Whose image were you made
in? I was made in the image of God. Who else here was made in the image of God? If I am made in the image of God, what do I
look like?
The images on coins are
stamped onto them while the metal is hot and soft. Then the images are hardened and take
permanent form. The form has an identity
and it belongs to its maker.
What about us? Before we are born we are made in the image
of God. We are blank coins. But then, even as we are conceived, are in
our mother’s womb and are being born, an image is being impressed upon us. And that image continues to press down on us
through infancy, childhood adolescence and into adulthood. Our personalities are being formed.
I became a Baez, morphed out
of a Baez sperm and a Byrne egg. And I
became more and more of a Baez as I was raised in a Baez home with a Baez-Byrne
religion, attended Baez-Byrne schools and lived in Baez-Byrne ways. There were high times and low times as I
became the image raised on the coin of my personality.
My schools further formed
the image on my coin. My ethnicities,
nationality, education, professions and religious affiliations all shaped the
image on my coin. I was a child of my
parents and a product of my schools, faith communities, neighborhoods and
society. There was a natural me that was
being pushed, pulled, prodded and molded onto the coin of my personality.
I grew up to be a counselor,
a psychologist, a husband, a Buddhist, a Yogi, a Christian, a father, a pastor
and teacher and community leader. I had
to fit myself into each of these roles. Who
was I and what did I belong to?
Who are you and what do you
belong to? You have developed into a
personality just the way I have. You
have felt the pressure of your familial, cultural and societal imprint upon
you; good and bad experiences molding you into who you are.
But before you and I belong
to the world and to its institutions we belong to God. We are children of God. We are heirs of the domain of God. It’s not like we are God’s property. It’s not like we are God’s slaves or God’s
servants. Relationship with God is not
hierarchal.
We belong to God but God
belongs to us. We belong to one
another. We are perpetually related to
God and to one another. We are separate
individuals but we are One. This is our
spiritual identity. Creator and creature
belong to one another. We are in essence
One.
We are made in God’s image,
every one of us.
Do you want to know
what God looks like? Look in a
mirror. Now put the mirror down and look
around you.
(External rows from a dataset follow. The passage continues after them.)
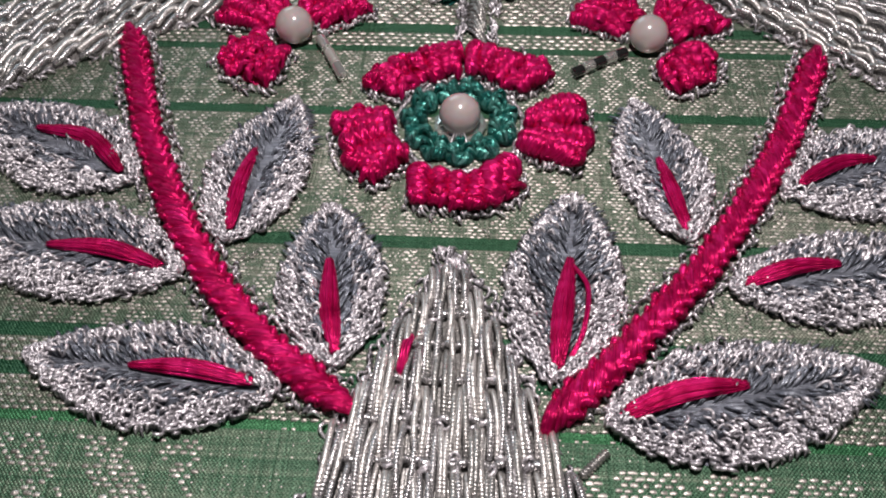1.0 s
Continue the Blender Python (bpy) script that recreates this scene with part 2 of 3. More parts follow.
def sheet(x0, x1, y0, y1, n, m, thick):
    x, y = np.meshgrid(np.linspace(x0, x1, n), np.linspace(y0, y1, m), indexing="ij")
    v = np.stack([x, y, np.maximum(sag(x, y), -0.1)], -1).reshape(-1, 3)
    i, j = np.meshgrid(np.arange(n - 1), np.arange(m - 1), indexing="ij")
    f = np.stack([i * m + j, (i + 1) * m + j, (i + 1) * m + j + 1, i * m + j + 1], -1).reshape(-1, 4)
    low = v - (0, 0, thick)
    return np.vstack([v, low]), np.vstack([f, f[:, ::-1] + len(v)])


cloth = new("silk_cloth", mesh_from("silk_cloth", Geo().add(*sheet(-22, 22, -21, 17, 110, 96, 0.03)), CLOTH))
tagged(cloth, "leaf-green silk cloth with woven silver zari border, spread flat", "cloth", "", "structure")
ORIGIN[cloth] = np.zeros(3)


def tri(u):
    return np.abs((u % 1.0) - 0.5) * 2


def border_y(x):
    """The border runs very slightly askew to the motif."""
    return -0.006 * x


rng = np.random.default_rng(5)


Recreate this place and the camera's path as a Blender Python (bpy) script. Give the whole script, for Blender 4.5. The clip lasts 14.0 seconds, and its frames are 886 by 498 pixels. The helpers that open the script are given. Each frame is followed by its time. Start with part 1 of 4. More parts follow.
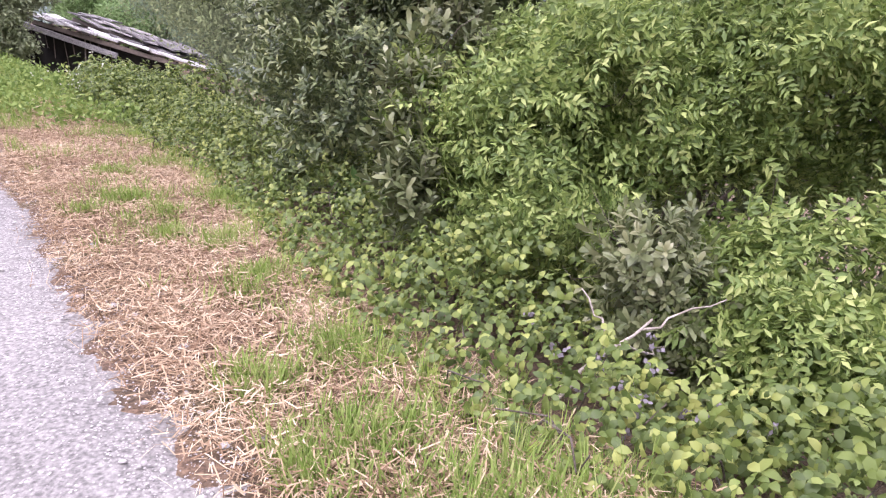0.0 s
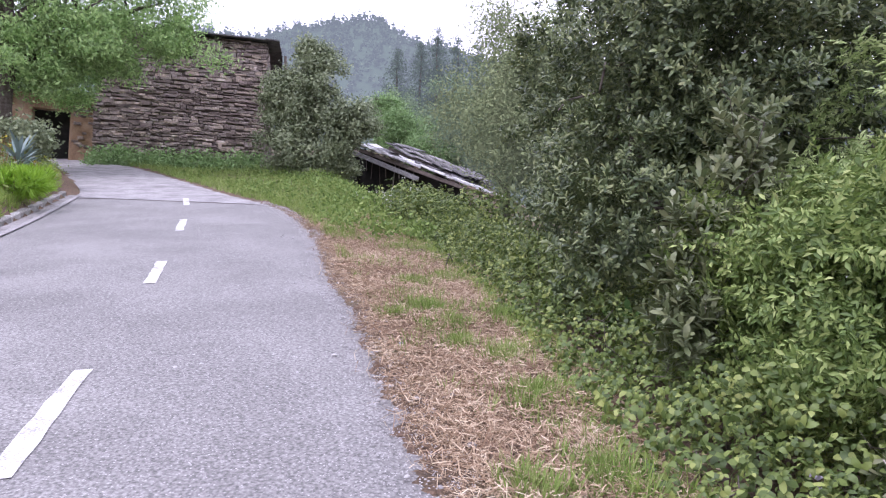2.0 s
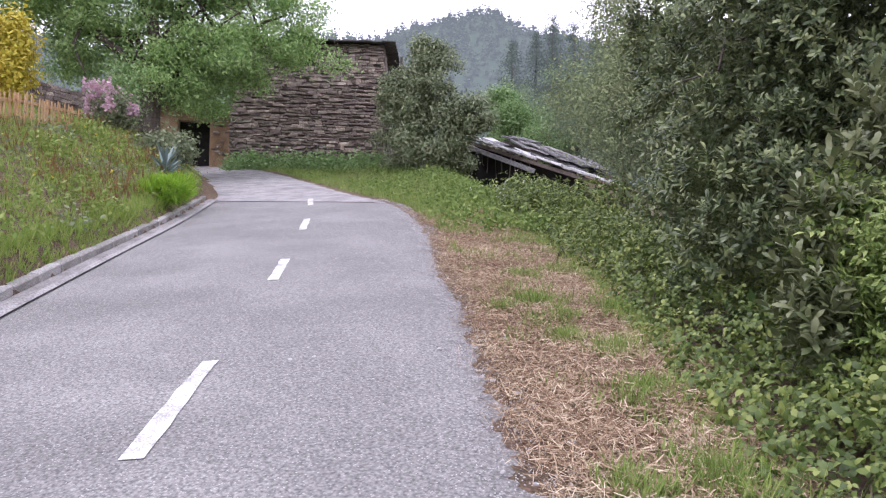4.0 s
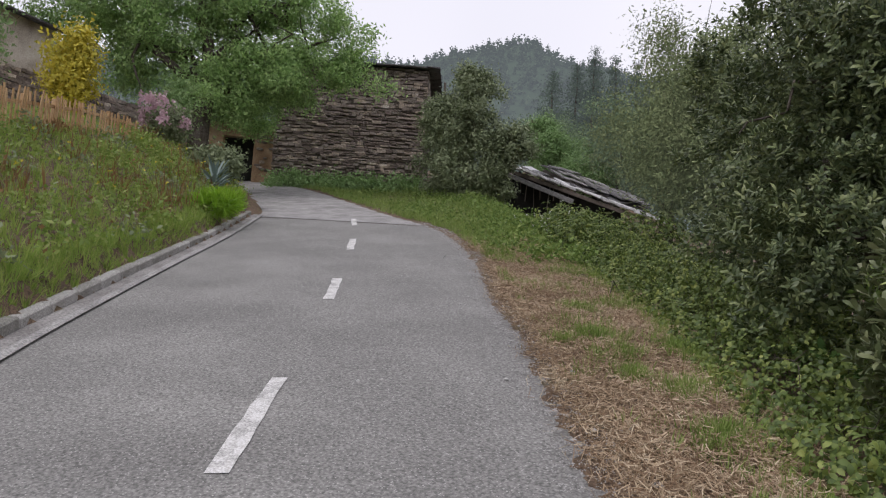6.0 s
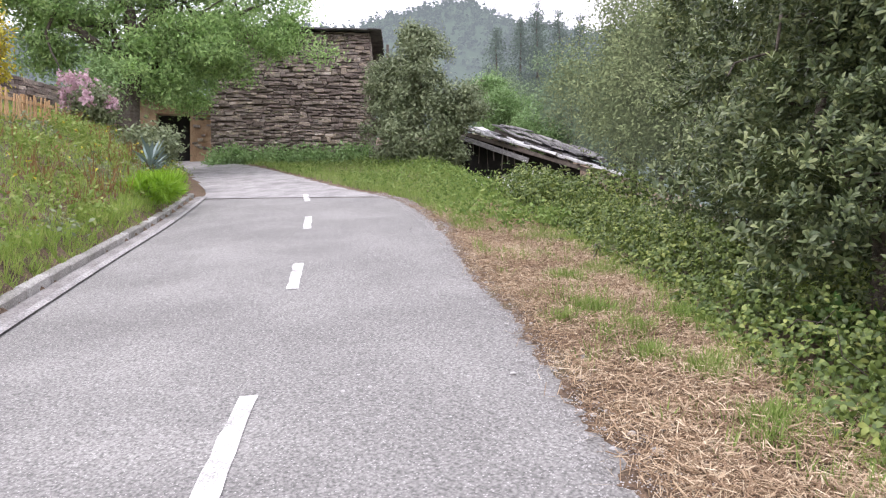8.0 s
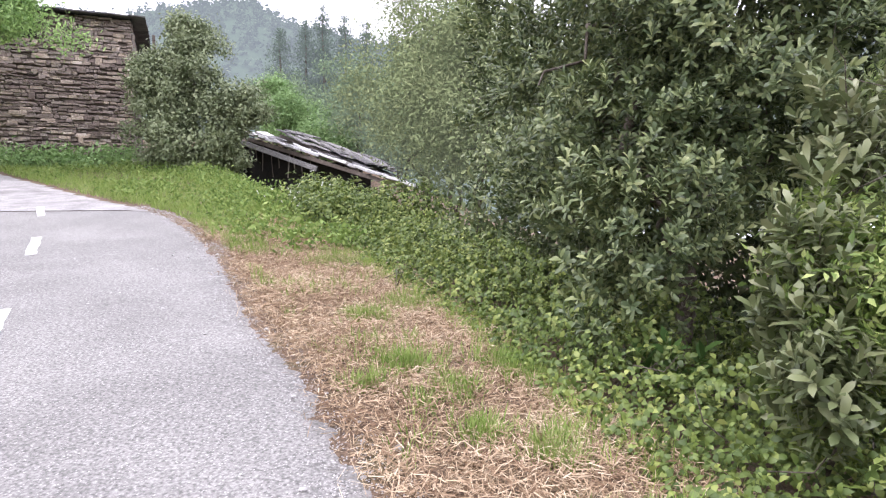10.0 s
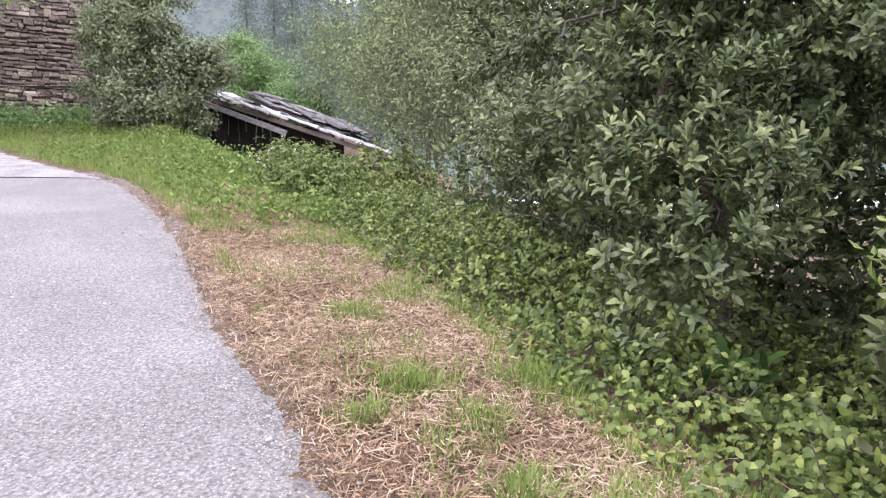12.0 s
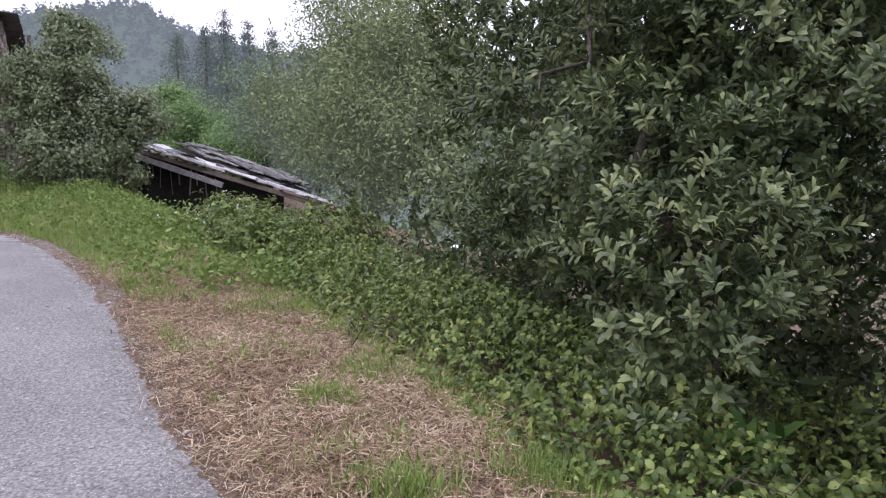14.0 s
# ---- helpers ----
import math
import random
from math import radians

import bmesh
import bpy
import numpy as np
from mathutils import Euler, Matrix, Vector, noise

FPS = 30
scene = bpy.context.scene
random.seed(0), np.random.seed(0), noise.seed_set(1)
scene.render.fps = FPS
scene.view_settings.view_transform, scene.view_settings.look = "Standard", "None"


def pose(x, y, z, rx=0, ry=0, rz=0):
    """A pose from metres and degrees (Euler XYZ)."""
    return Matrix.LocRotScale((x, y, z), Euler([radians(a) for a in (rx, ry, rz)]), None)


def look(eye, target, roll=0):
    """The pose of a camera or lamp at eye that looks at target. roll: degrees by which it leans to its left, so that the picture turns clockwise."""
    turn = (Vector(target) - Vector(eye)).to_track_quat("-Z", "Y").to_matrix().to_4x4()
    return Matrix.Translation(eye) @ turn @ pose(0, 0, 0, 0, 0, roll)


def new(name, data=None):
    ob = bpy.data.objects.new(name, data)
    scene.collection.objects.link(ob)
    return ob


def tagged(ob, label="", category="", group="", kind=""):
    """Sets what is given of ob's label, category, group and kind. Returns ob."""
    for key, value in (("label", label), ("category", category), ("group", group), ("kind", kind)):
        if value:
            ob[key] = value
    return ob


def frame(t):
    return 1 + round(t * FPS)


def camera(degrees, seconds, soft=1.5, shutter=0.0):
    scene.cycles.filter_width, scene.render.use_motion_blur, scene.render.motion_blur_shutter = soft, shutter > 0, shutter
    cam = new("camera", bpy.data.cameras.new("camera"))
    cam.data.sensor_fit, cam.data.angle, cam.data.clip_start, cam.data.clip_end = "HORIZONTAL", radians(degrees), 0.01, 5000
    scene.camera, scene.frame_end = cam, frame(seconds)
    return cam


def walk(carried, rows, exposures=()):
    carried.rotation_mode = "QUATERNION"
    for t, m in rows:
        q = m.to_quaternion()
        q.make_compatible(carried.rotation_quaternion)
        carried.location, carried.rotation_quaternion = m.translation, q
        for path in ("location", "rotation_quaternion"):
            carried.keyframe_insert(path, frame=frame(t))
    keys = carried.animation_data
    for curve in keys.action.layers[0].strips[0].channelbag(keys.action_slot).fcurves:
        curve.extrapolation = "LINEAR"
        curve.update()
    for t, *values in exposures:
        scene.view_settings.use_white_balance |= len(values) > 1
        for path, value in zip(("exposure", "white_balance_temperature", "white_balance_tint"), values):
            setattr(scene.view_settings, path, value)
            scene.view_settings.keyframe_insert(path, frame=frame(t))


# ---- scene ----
cam = camera(67.9, 14.0, soft=1.2)
PATH = [
    (0, (0.217, -0.228, 1.365), (0.190, 1.746, 1.042), -2.7),
    (0.5, (0.224, -0.389, 1.421), (-0.036, 1.590, 1.299), -0.7),
    (1, (0.321, -0.439, 1.416), (-0.125, 1.508, 1.506), 0.5),
    (1.5, (0.241, -0.498, 1.419), (-0.307, 1.425, 1.451), 1.6),
    (2, (0.144, -0.598, 1.432), (-0.631, 1.246, 1.478), 2),
    (4.3, (0.260, -0.514, 1.444), (-0.838, 1.157, 1.458), 0.9),
    (4.5, (0.220, -0.558, 1.450), (-0.857, 1.127, 1.460), 1),
    (5, (0.125, -0.621, 1.451), (-1.040, 1.003, 1.514), 1.6),
    (5.5, (0.057, -0.673, 1.445), (-1.137, 0.929, 1.533), 3.3),
    (6, (-0.012, -0.719, 1.453), (-1.178, 0.903, 1.540), 4),
    (6.5, (-0.105, -0.621, 1.453), (-1.378, 0.918, 1.557), 0.8),
    (7, (-0.215, -0.411, 1.531), (-1.530, 1.096, 1.508), -2.2),
    (7.5, (-0.376, -0.332, 1.507), (-1.579, 1.265, 1.462), 0.5),
    (8, (-0.606, -0.278, 1.568), (-1.649, 1.429, 1.554), -0.3),
    (8.5, (-0.790, -0.103, 1.546), (-1.602, 1.724, 1.596), 0.7),
    (8.7, (-0.840, 0.037, 1.581), (-1.493, 1.921, 1.739), -0.9),
    (10.8, (-1.260, 1.171, 1.818), (-1.708, 3.119, 1.739), -1.7),
    (11, (-1.298, 1.237, 1.818), (-1.837, 3.162, 1.758), -1.4),
    (11.5, (-1.457, 1.499, 1.869), (-1.974, 3.429, 1.785), -2.7),
    (12, (-1.573, 1.728, 1.928), (-1.945, 3.690, 1.822), -1),
    (12.5, (-1.635, 2.014, 2.023), (-2.128, 3.952, 2.011), -3),
    (13, (-1.680, 2.096, 2.042), (-2.184, 4.031, 2.075), -2.8),
    (13.5, (-1.799, 2.099, 2.079), (-2.070, 4.078, 2.195), -3.1),
    (14, (-1.916, 2.118, 2.078), (-2.097, 4.110, 2.104), -2.6),
]
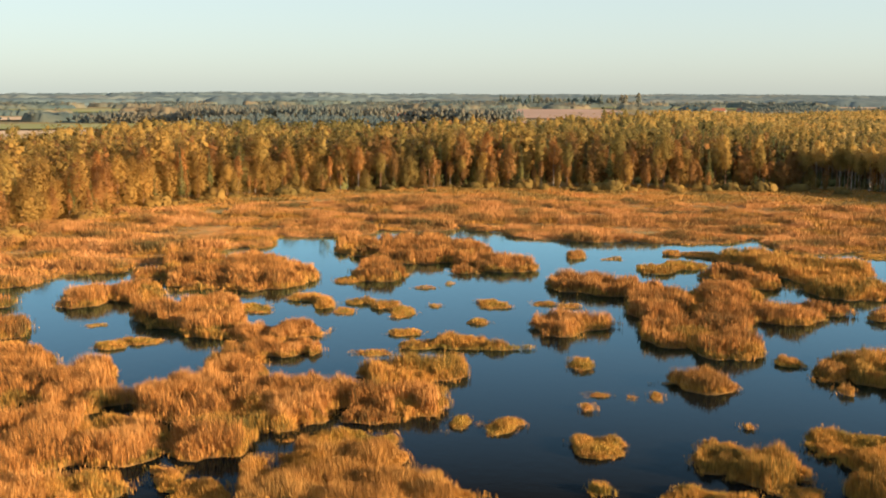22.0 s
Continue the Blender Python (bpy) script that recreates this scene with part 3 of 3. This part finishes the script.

All of us together, in
whatever state or condition we are in; that is what God looks like. Do you want to know what God sounds like? Record your voice. Now give the microphone to everyone
else. That’s what God sound like. What does God eat? Steak and potatoes, brown rice and red beans,
chicken curry, black eyed peas and ham hocks, corn-beef and cabbage, spaghetti
and meatballs and green eggs and ham . . .Do you know what God feels? Sad, happy; bored, excited; hungry, full;
thirsty, quenched; tired, awake; searching, content; afraid, brave; deflated,
elated; sick, healed; angry, forgiving; and despite what may appear on the
surface loving and wanting the best that life has to offer for everyone.
When I look at his coin I
see my image on it and I see your image on it?
What happens when one of these coins is lost? What does God do? God searches for it until God finds it! And God celebrates when it is found! What do when we lose the coin of a friend or
a brother or sister in Christ? We value
that coin and we seek to recover it and when we have it in hand we celebrate!
Every coin is valuable in
God’s treasury. You and I are
valuable. Every person, every color,
every culture, every language, every sexual orientation, every identity, every
class, healthy or unhealthy, rich or poor, responsible or irresponsible is
treasured. Everyone is redeemable. No matter what’s you’ve done or what’s been
done to you God loves you as much as God loves anyone.